Thursdays are free lunch day in my office. It’s a fantastic perk, but sometimes it means that I just eat too much during lunch. Today’s lunch was a favorite: steak tips and macaroni and cheese that we get catered from Max and Dillon’s in Charlestown. It’s one of my favorites because somehow they manage to cook their steak tips perfectly even though they’re cooked in a large batch and then delivered. The macaroni and cheese is excellent as well.
So, tonight, I just ate a huge salad for dinner. I love salad. It’s filling and healthy and there are so many fresh flavors and interesting textures. It’s really sad that salad gets a bad rap as something people eat in misery while dieting. My salad tonight was a mix of romaine lettuce, shredded carrots, thinly sliced red onion, tomato, mushrooms, chick peas, and hard boiled eggs topped with homemade balsamic vinaigrette. I was a little bummed that I didn’t have any feta or goat cheese in the house — that would have made this salad just a teeny bit better than it already was.

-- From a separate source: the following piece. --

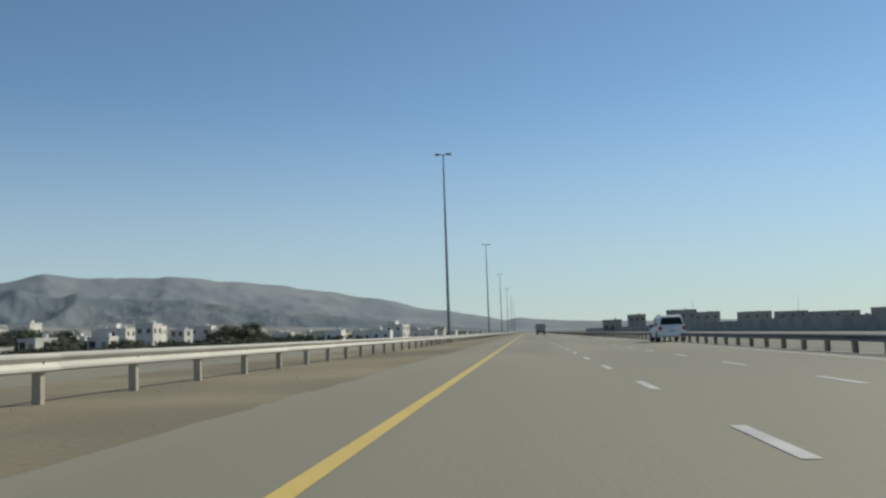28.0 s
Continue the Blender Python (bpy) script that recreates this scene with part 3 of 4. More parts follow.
def scrub(s, off, scale):
    """One more bush of the dense undergrowth."""
    v = along(s, off, LOW - 0.1)
    m = pose(v.x, v.y, v.z, 0, 0, RNG.uniform(0, 360)) @ Matrix.Diagonal((scale * RNG.uniform(1.1, 1.3), scale * RNG.uniform(1.1, 1.3), scale * RNG.uniform(0.85, 1.15), 1))
    me = next(o.data for o in SHRUBS[RNG.randrange(2)].children if o.name.startswith("foliage"))
    k = len(SCRUB_VS)
    SCRUB_VS.extend(m @ q.co for q in me.vertices)
    SCRUB_FS.extend(tuple(k + i for i in f.vertices) for f in me.polygons)


FAR_VS, FAR_FS, FAR_KINDS = [], [], []
for seed in (51, 52, 53):
    bm, rng = bmesh.new(), random.Random(seed)
    tube(bm, (0, 0, -0.3), (0.1, 0, 1.6), 0.2, 0.12, 6, False)
    for k in range(12):
        a, r = rng.uniform(0, 2 * math.pi), 2.9 * math.sqrt(rng.random())
        c = Vector((math.cos(a) * r, math.sin(a) * r, rng.uniform(1.0, 3.6 - 0.4 * r)))
        radii = (rng.uniform(0.9, 1.4), rng.uniform(0.9, 1.4), rng.uniform(0.6, 0.95))
        foliage_core(bm, c, radii, rng)
        leaf_cloud(bm, c, radii, 34, 0.24, rng)
    bm.verts.index_update()
    FAR_KINDS.append(([v.co.copy() for v in bm.verts], [tuple(v.index for v in f.verts) for f in bm.faces]))
    bm.free()


def far_tree(s, off, scale):
    v = along(s, off, LOW - 0.1)
    m = pose(v.x, v.y, v.z, 0, 0, RNG.uniform(0, 360)) @ Matrix.Diagonal((scale * 1.2, scale * 1.2, scale, 1))
    vs, fs = FAR_KINDS[RNG.randrange(3)]
    k = len(FAR_VS)
    FAR_VS.extend(m @ c for c in vs)
    FAR_FS.extend(tuple(k + i for i in f) for f in fs)


def grove(*rows):
    """Acacias at along, offset, kind and size."""
    for s, off, k, sc in rows:
        plant(ACACIAS[k], s, off, sc * (1.16 if s < 535 else 1.08 if 570 < s < 625 else 0.85 if s < 970 and s > 770 else 1.0) * RNG.uniform(0.98, 1.08) * (1.6 if s > 780 else 1.0) * (0.88 if off > 0 else 1.0))


# trees north of the bend, beyond the far carriageway
grove((92, -46, 3, 0.7), (108, -46, 3, 0.75), (119, -48, 1, 0.7), (130, -50, 0, 0.85), (156, -52, 2, 0.88), (162, -50, 0, 0.85), (192, -56, 0, 0.95), (200, -57, 1, 0.85), (213, -60, 1, 0.7), (224, -62, 3, 0.7),
      (235, -60, 1, 0.85))
# trees before the palm grove
grove((247, -56, 1, 0.72), (256, -60, 2, 0.85), (268, -52, 3, 0.85), (281, -60, 3, 0.85), (292, -58, 3, 0.8), (303, -56, 1, 0.85), (309, -57, 3, 0.9), (322, -60, 1, 1.1), (327, -63, 0, 0.9), (334, -60, 1, 0.95), (347, -56, 1, 0.85), (353, -60, 0, 0.85),
      (361, -57, 2, 0.8), (368, -61, 0, 0.9), (384, -60, 3, 0.5), (408, -62, 3, 0.85), (413, -61, 1, 0.7), (421, -61, 3, 0.85), (428, -63, 3, 0.8), (446, -60, 0, 0.75), (452, -61, 1, 0.7))
# trees round the villa
grove((461, -67, 2, 0.8), (470, -66, 0, 0.85), (477, -67, 1, 0.9), (484, -66, 1, 1.0), (491, -67, 0, 1.0), (498, -68, 1, 0.9), (520, -70, 3, 0.7), (541, -60, 0, 0.95), (546, -61, 2, 0.8), (558, -60, 0, 0.92),
      (573, -62, 3, 0.9), (579, -61, 3, 0.95), (586, -62, 2, 1.05), (593, -62, 0, 1.1), (599, -62, 2, 1.0), (605, -64, 1, 0.95), (612, -66, 2, 0.9), (621, -70, 0, 0.9))
# trees by the fences
grove((629, -64, 3, 0.9), (636, -72, 0, 0.7), (645, -86, 0, 0.7), (655, -88, 3, 0.9), (663, -90, 2, 0.7), (688, -84, 3, 0.75), (697, -88, 3, 0.7), (706, -84, 1, 0.5),
      (716, -86, 0, 0.65), (703, -70, 1, 0.62), (712, -72, 0, 0.6), (726, -95, 2, 0.62), (738, -97, 0, 0.65), (748, -100, 3, 0.8), (757, -98, 2, 0.6), (766, -102, 0, 0.65),
      (775, -100, 3, 0.8))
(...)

I also tried a new recipe that my sister found on Pinterest for Honey Roasted Chickpeas. She asked me to make them last weekend, but I spent too much time making bagels and pecan bars that I didn’t get around to it. We are attending a board game event on Saturday and wanted to pack some snacks — so I thought it would be a great time to make them.
The recipe was…ok. For some reason, the chickpeas did not all cook uniformly, so there are some delicious, crunchy chickpeas and some that still have a little softness to them. I think next time I should stir the chickpeas more as they are cooking to help even out the cooking. Overall, the flavor is good though, so I will try again. Fortunately, chickpeas are cheap so I can experiment a bunch to get it right.